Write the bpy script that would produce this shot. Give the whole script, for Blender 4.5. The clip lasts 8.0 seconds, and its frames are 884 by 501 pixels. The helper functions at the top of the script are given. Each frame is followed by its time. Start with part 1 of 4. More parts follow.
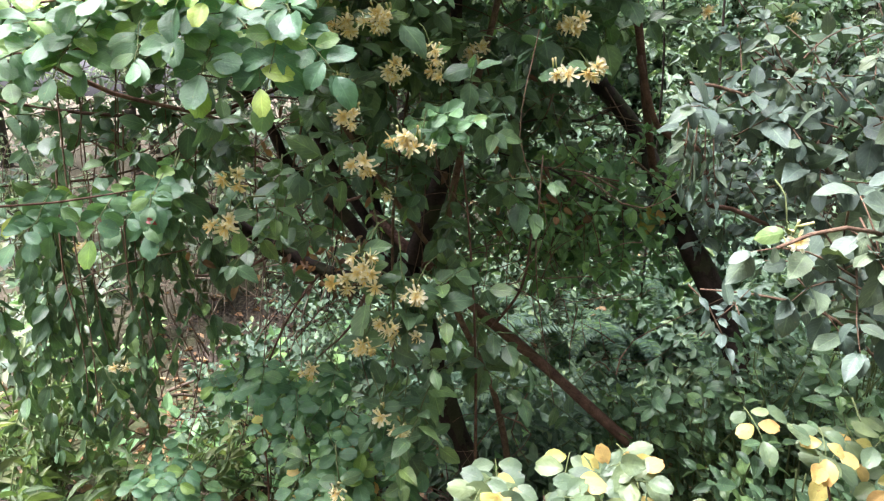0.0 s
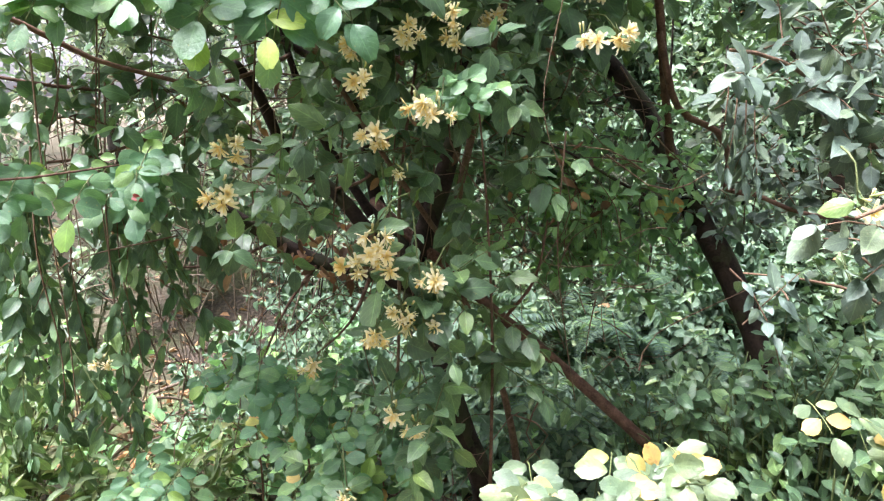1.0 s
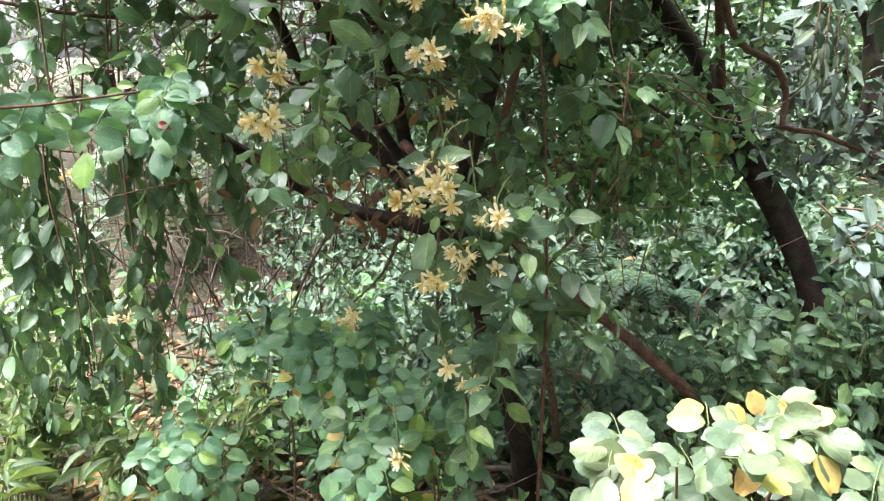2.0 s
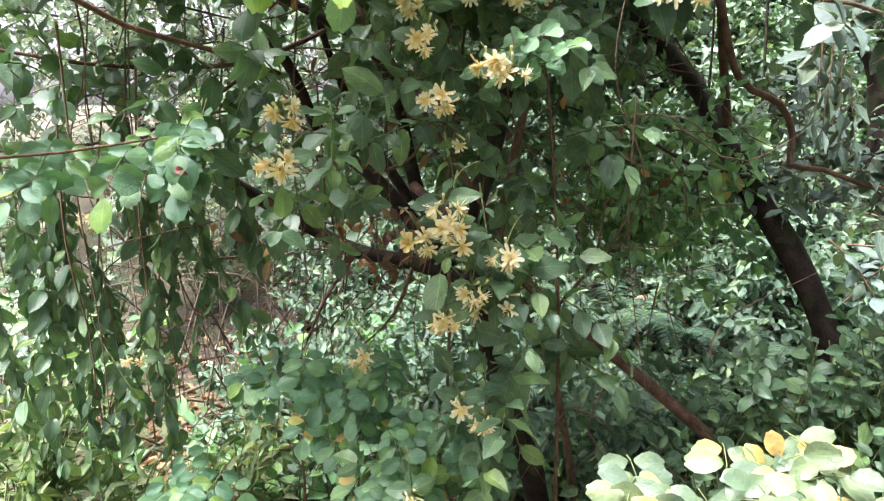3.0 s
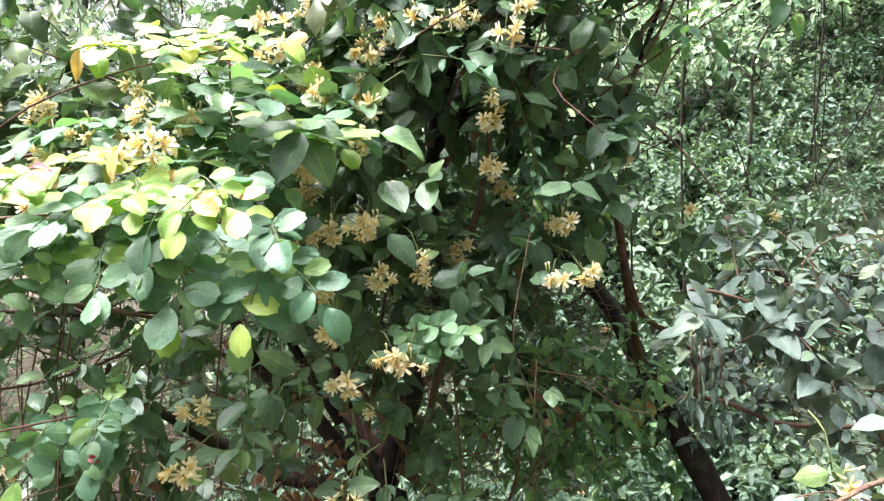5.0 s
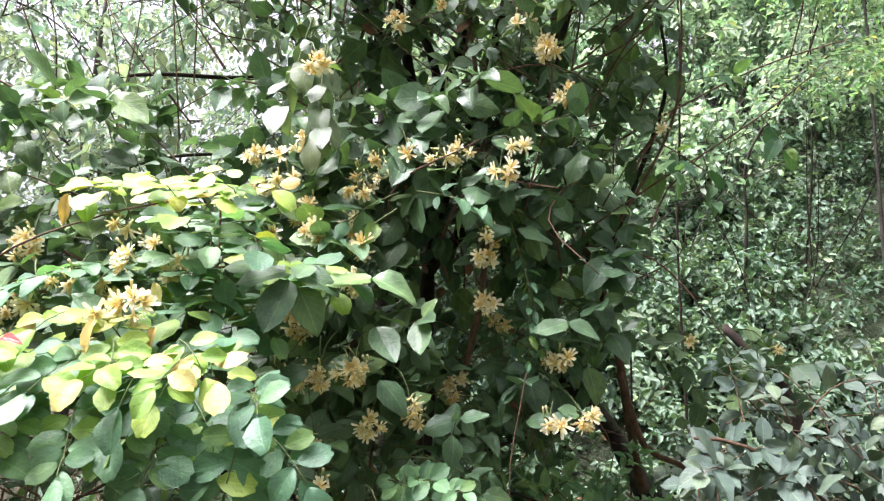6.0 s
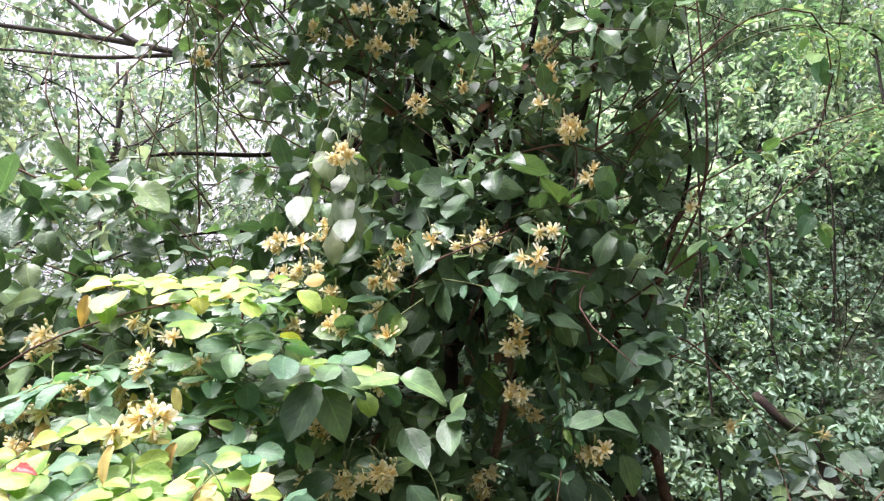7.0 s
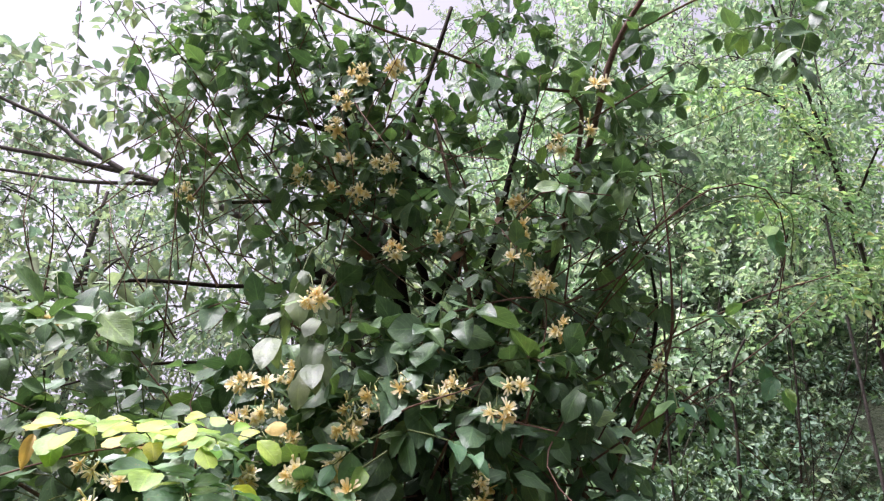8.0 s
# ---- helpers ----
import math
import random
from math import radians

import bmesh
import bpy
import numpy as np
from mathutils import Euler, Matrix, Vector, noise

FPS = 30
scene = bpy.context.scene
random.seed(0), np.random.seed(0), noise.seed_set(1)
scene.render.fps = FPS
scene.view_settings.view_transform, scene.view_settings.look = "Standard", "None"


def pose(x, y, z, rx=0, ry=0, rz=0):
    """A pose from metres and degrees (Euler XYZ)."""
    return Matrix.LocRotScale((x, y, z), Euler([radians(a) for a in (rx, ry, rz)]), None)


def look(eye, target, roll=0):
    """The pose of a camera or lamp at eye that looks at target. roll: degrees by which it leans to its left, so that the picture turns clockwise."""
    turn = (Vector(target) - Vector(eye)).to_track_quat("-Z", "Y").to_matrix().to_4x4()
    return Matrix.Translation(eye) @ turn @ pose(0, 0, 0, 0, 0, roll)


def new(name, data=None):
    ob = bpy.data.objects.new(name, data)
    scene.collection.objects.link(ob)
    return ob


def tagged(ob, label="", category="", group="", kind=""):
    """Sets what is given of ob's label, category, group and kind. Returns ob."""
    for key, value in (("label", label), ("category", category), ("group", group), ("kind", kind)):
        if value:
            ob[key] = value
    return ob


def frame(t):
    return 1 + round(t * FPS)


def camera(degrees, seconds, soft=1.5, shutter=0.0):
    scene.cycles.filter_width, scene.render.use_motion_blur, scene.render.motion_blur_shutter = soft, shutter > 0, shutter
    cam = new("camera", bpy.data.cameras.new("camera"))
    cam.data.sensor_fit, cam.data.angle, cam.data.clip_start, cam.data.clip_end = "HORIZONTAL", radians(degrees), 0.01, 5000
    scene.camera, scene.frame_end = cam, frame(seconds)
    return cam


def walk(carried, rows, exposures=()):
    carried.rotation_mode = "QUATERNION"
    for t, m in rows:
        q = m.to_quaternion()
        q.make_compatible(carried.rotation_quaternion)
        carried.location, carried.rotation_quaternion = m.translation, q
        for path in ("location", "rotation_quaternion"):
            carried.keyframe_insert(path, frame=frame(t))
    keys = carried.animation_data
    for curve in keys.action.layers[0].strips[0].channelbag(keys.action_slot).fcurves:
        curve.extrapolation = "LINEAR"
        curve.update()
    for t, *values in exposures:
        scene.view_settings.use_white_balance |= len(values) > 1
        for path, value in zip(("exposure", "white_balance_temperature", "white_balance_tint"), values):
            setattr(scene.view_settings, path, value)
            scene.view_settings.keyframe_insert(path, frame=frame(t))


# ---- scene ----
cam = camera(67.1, 8.0, soft=1.25)
PATH = [
    (0, (0.102, -0.025, 1.463), (0.037, 1.928, 1.038), 0.9),
    (0.5, (0.065, 0.005, 1.439), (-0.036, 1.959, 1.026), 0.9),
    (1, (0.025, 0.098, 1.387), (0.012, 2.055, 0.976), 1.1),
    (1.5, (-0.044, 0.186, 1.333), (-0.025, 2.138, 0.899), 0.6),
    (1.7, (-0.069, 0.203, 1.314), (-0.061, 2.139, 0.81), 0.6),
    (2.8, (-0.109, 0.217, 1.304), (-0.11, 2.147, 0.779), 0.8),
    (3, (-0.098, 0.205, 1.31), (-0.123, 2.164, 0.911), -0.0),
    (3.5, (-0.069, 0.159, 1.416), (-0.167, 2.137, 1.139), 1.7),
    (4, (-0.043, 0.122, 1.489), (-0.13, 2.113, 1.327), 1.6),
    (4.5, (-0.018, 0.106, 1.534), (-0.061, 2.104, 1.469), 1.9),
    (5, (0.016, 0.123, 1.59), (0.089, 2.121, 1.599), 0.8),
    (5.2, (0.025, 0.127, 1.612), (0.112, 2.124, 1.676), 1.2),
    (6.3, (0.02, 0.172, 1.755), (0.091, 2.148, 2.056), 1.3),
    (6.5, (0.011, 0.181, 1.771), (0.061, 2.153, 2.103), 0.8),
    (7, (-0.008, 0.189, 1.806), (0.029, 2.149, 2.204), 0.5),
    (7.5, (-0.008, 0.172, 1.838), (0.056, 2.055, 2.508), 1.1),
    (8, (-0.015, 0.171, 1.84), (0.098, 2.011, 2.614), 2.8),
]
EXPOSURES = [(t, stops, 6080, tint) for t, stops, tint in ((0.0, 1.85, 24), (0.5, 1.89, 24), (1.0, 2.32, 24), (1.5, 2.36, 24), (3.0, 2.3, 24), (4.5, 2.12, 24), (5.2, 2.03, 24), (6.5, 1.65, 26), (7.2, 1.5, 29), (7.5, 1.28, 30), (8.0, 1.18, 31))]
walk(cam, [(t, look(eye, target, roll)) for t, eye, target, roll in PATH], EXPOSURES)

# ---------------------------------------------------------------- light
world = bpy.data.worlds.new("overcast_sky")
scene.world = world
world.use_nodes = True
wn, wl = world.node_tree.nodes, world.node_tree.links
sky = wn.new("ShaderNodeTexSky")
sky.sky_type = 'NISHITA'
sky.sun_disc = False
sky.sun_elevation, sky.sun_rotation = radians(68), radians(-102)
sky.air_density, sky.dust_density, sky.ozone_density = 1.0, 5.0, 1.0
pale = wn.new("ShaderNodeHueSaturation")
pale.inputs["Saturation"].default_value = 0.12
wl.new(sky.outputs[0], pale.inputs["Color"])
wl.new(pale.outputs[0], wn["Background"].inputs["Color"])
wn["Background"].inputs["Strength"].default_value = 0.12

sun_data = bpy.data.lights.new("sun", 'SUN')
sun_data.energy, sun_data.angle, sun_data.color = 5.0, radians(34), (1.0, 0.97, 0.92)
sun = new("sun", sun_data)
sun.matrix_world = look((-2.5, -0.5, 6.5), (0, 0, 0))

# ---------------------------------------------------------------- materials
def ramp(nt, fac, stops):
    r = nt.nodes.new("ShaderNodeValToRGB")
    el = r.color_ramp.elements
    while len(el) < len(stops):
        el.new(0.5)
    for e, (p, c) in zip(el, stops):
        e.position, e.color = p, (*c, 1)
    nt.links.new(fac, r.inputs[0])
    return r.outputs[0]


def calc(nt, op, a, b=None, c=None):
    m = nt.nodes.new("ShaderNodeMath")
    m.operation = op
    for i, v in enumerate((a, b, c)):
        if v is None:
            continue
        if isinstance(v, (int, float)):
            m.inputs[i].default_value = v
        else:
            nt.links.new(v, m.inputs[i])
    return m.outputs[0]


def blend(nt, fac, a, b, kind='MIX'):
    m = nt.nodes.new("ShaderNodeMix")
    m.data_type, m.blend_type = 'RGBA', kind
    for i, v in ((0, fac), (6, a), (7, b)):
        if isinstance(v, (int, float)):
            m.inputs[i].default_value = v
        elif isinstance(v, tuple):
            m.inputs[i].default_value = (*v, 1)
        else:
            nt.links.new(v, m.inputs[i])
    return m.outputs[2]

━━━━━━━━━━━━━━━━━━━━

**PROBLEM DETAILS:** Exactly repeat the lines from the line with "ob[key] = value" to the line with "scene.view_settings.keyframe_insert(path, frame=frame(t))", including both, and output nothing else.

**RESPONSE FOR THIS EXERCISE:**
            ob[key] = value
    return ob


def frame(t):
    return 1 + round(t * FPS)


def camera(degrees, seconds, soft=1.5, shutter=0.0):
    scene.cycles.filter_width, scene.render.use_motion_blur, scene.render.motion_blur_shutter = soft, shutter > 0, shutter
    cam = new("camera", bpy.data.cameras.new("camera"))
    cam.data.sensor_fit, cam.data.angle, cam.data.clip_start, cam.data.clip_end = "HORIZONTAL", radians(degrees), 0.01, 5000
    scene.camera, scene.frame_end = cam, frame(seconds)
    return cam


def walk(carried, rows, exposures=()):
    carried.rotation_mode = "QUATERNION"
    for t, m in rows:
        q = m.to_quaternion()
        q.make_compatible(carried.rotation_quaternion)
        carried.location, carried.rotation_quaternion = m.translation, q
        for path in ("location", "rotation_quaternion"):
            carried.keyframe_insert(path, frame=frame(t))
    keys = carried.animation_data
    for curve in keys.action.layers[0].strips[0].channelbag(keys.action_slot).fcurves:
        curve.extrapolation = "LINEAR"
        curve.update()
    for t, *values in exposures:
        scene.view_settings.use_white_balance |= len(values) > 1
        for path, value in zip(("exposure", "white_balance_temperature", "white_balance_tint"), values):
            setattr(scene.view_settings, path, value)
            scene.view_settings.keyframe_insert(path, frame=frame(t))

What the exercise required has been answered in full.